There are 16 communities in San Diego’s City Heights neighborhood, and all of them have local associations of their own — except one.
The exception is Colina Park, a community between 48th and 54th streets that’s home to poor immigrants from places like Somalia, Southeast Asia and Mexico.
But now, with the help of a non-profit group, residents are banding together to improve safety, housing, education and even the community’s appearance. The challenge is to bring people together in a place where people often don’t live for long — 95 percent are renters. And many residents come from places where neighborhood advocacy is a foreign concept.
In other news:
- Ace education reporter Emily Alpert had live coverage via Twitter of last night’s San Diego school board meeting. We also looked at the complex decisions facing San Diego’s Gompers schools. And we report on how “auditors say there’s one small problem with the idea of San Diego Unified saving money by cutting auditors who look at issues other than finances: It doesn’t have any.”

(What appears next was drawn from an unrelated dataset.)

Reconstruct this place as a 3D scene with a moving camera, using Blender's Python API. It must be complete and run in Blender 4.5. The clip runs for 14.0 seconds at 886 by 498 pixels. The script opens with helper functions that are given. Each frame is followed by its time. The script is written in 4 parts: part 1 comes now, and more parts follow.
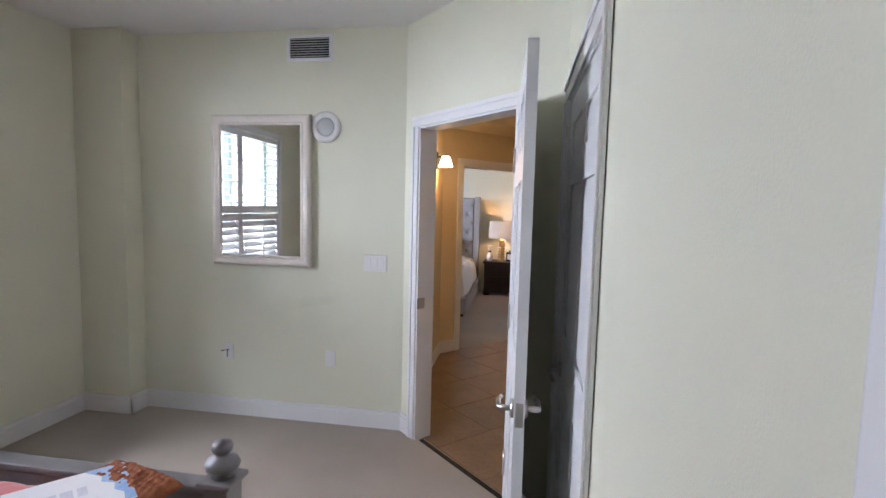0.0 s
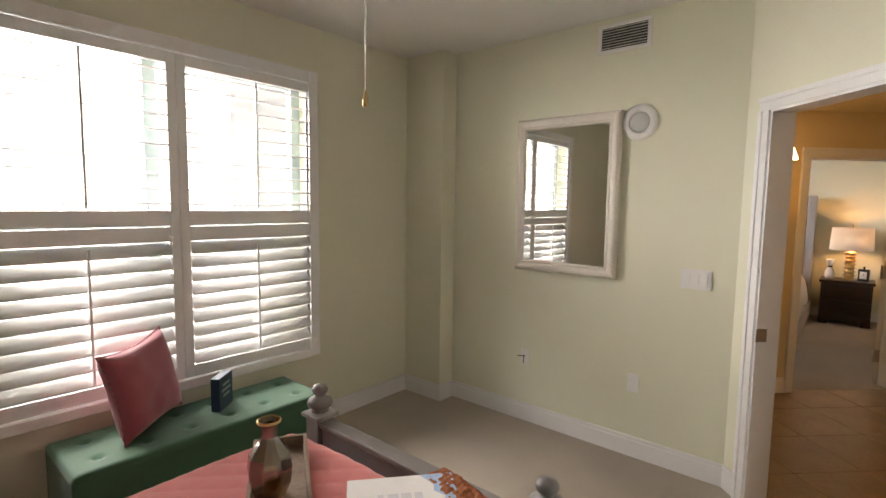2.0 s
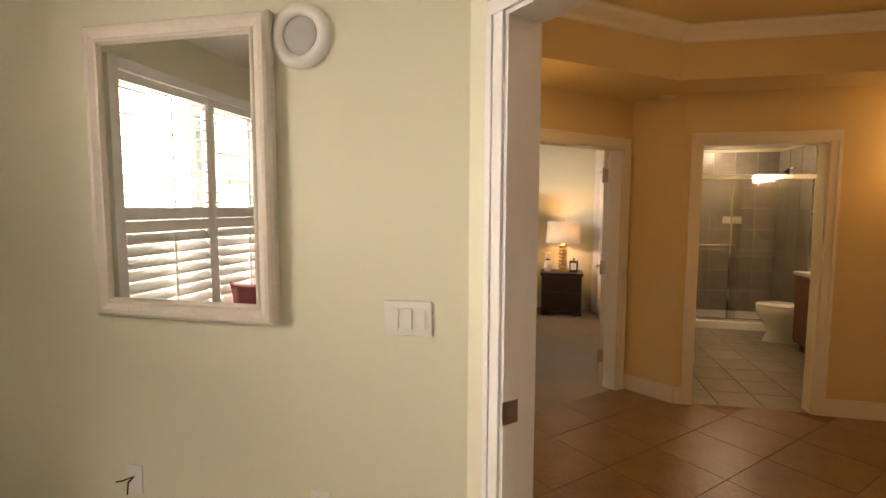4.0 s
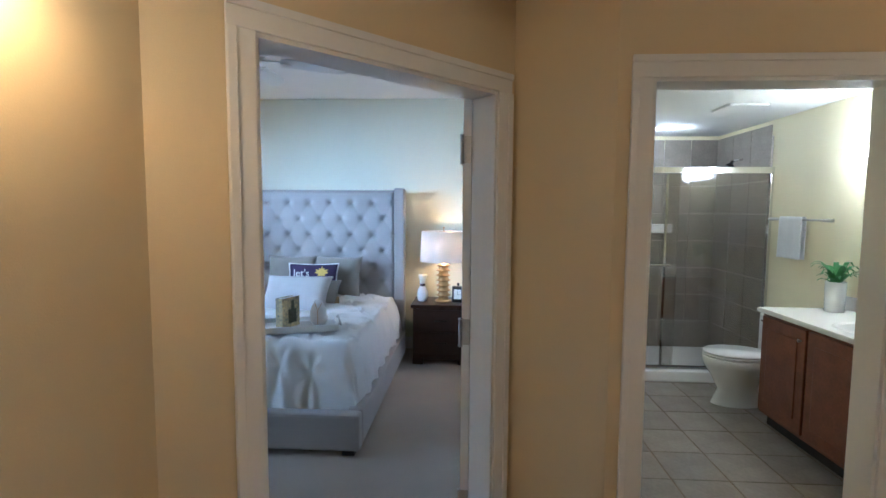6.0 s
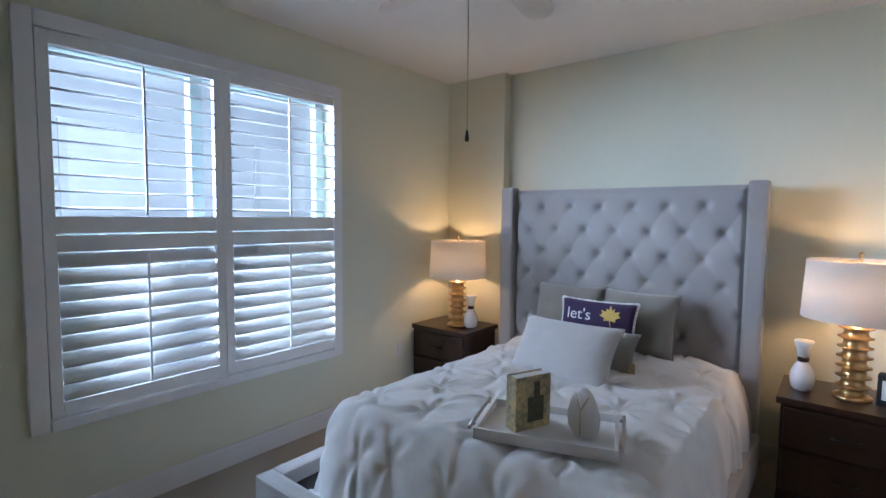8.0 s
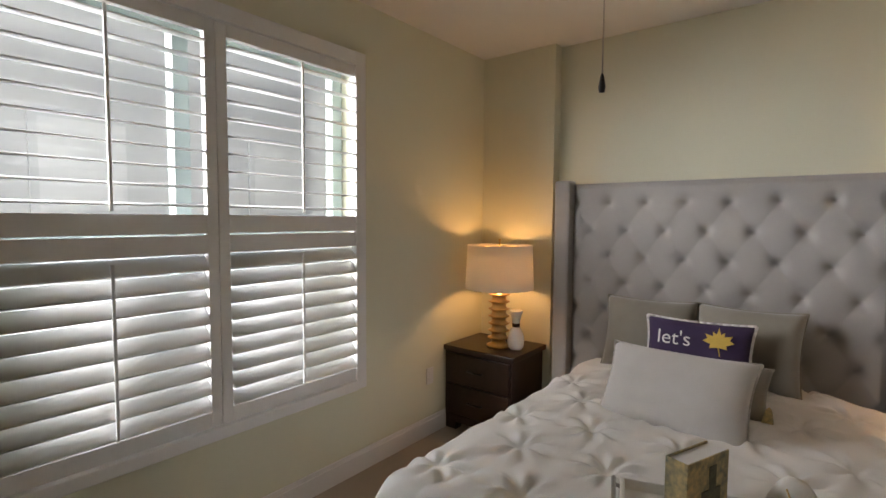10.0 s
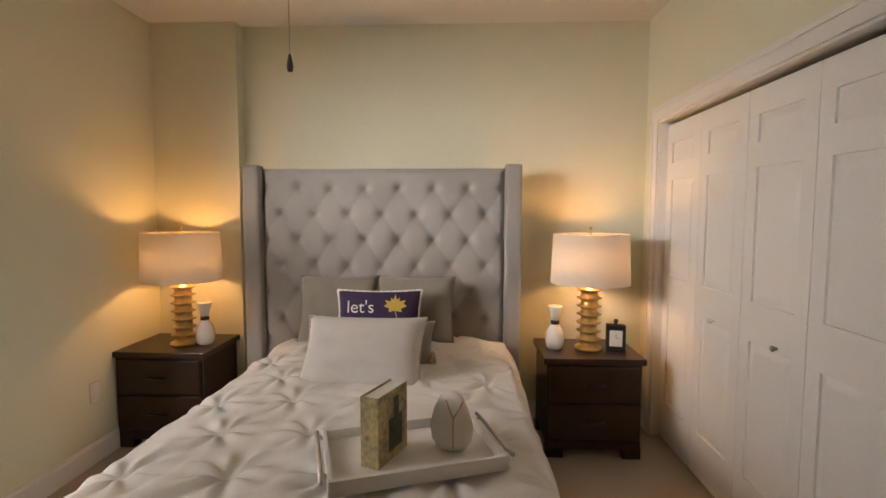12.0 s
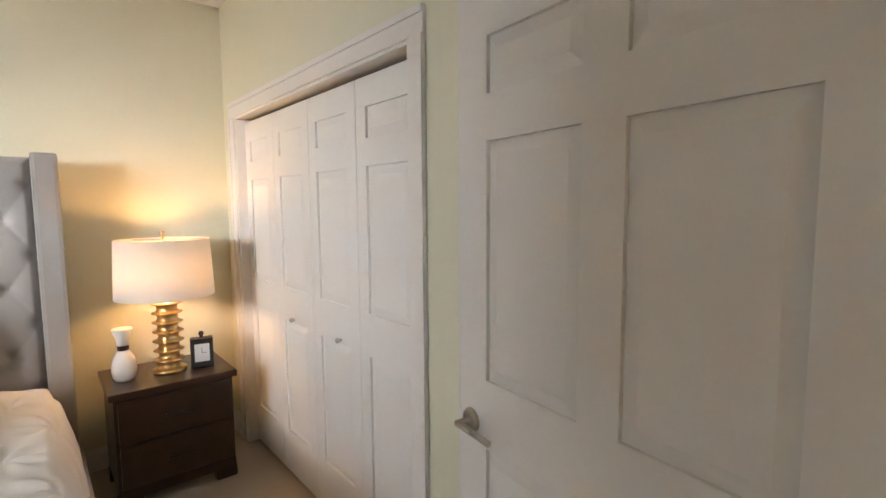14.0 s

- Also: The proposed Convention Center expansion got a lease on life thanks to a land purchase. The housing market continues to show strength. The number of arrests for smuggling people via the ocean is way up. And our Photo of the Day is a look at Christmas decorations in paradise.
Elsewhere:
- The U-T updates the saga of Assemblyman Joel Anderson’s “unusual campaign transactions” with news that a Placer County GOP official has resigned as a result of the scandal.
- The San Diego City Council hiked water rates by 7.75 percent. (U-T) Earlier this week, we explored why water costs continue increasing.
- The City Council gave the go-ahead to San Diego’s bid to host World Cup matches in 2018 or 2022, although a couple council members are skeptical about claims that the city won’t need to spend any money on this. (U-T)
- In Imperial County, activists angry about immigrant drownings in the All-American Canal protested by jumping into it. They say 17 people have drowned since local water officials voted to make the canal safer; an official says the San Diego County Water Authority needs to pay for the improvements, since it gets the water. During the protest, a crew from “60 Minutes” looked on. (Imperial Valley Press)
- CityBeat talks to architect and developer Graham Downes, a “vanguard in East Village’s redevelopment,” who says he hates the idea of building a football stadium in the downtown neighborhood. “It needs to be out in the sticks,” he said, “where there’s lots of parking, where cars can queue in line for ages without impacting the area.”
- The OC Register looks at the $350 million Carlsbad desalinization plant. And CBS 8 visits the colorful calculus teacher we profiled last week.
- Finally: Glitches often happen when journalists switch to new technology. Trust us on this. Boy, we can tell you stories. And so can the U-T.
Yesterday, the paper’s obituary page in the early print edition noted the death of one Name Nameline. Wait, who? It was a boo-boo, and one of a few — including the unwanted appearance of the word “yuppers” in a headline — that cropped up as the paper switched to a computerized page layout system.
The dearly departed Mr. or Ms. Nameline vanished from the paper by its later editions, gone but not forgotten.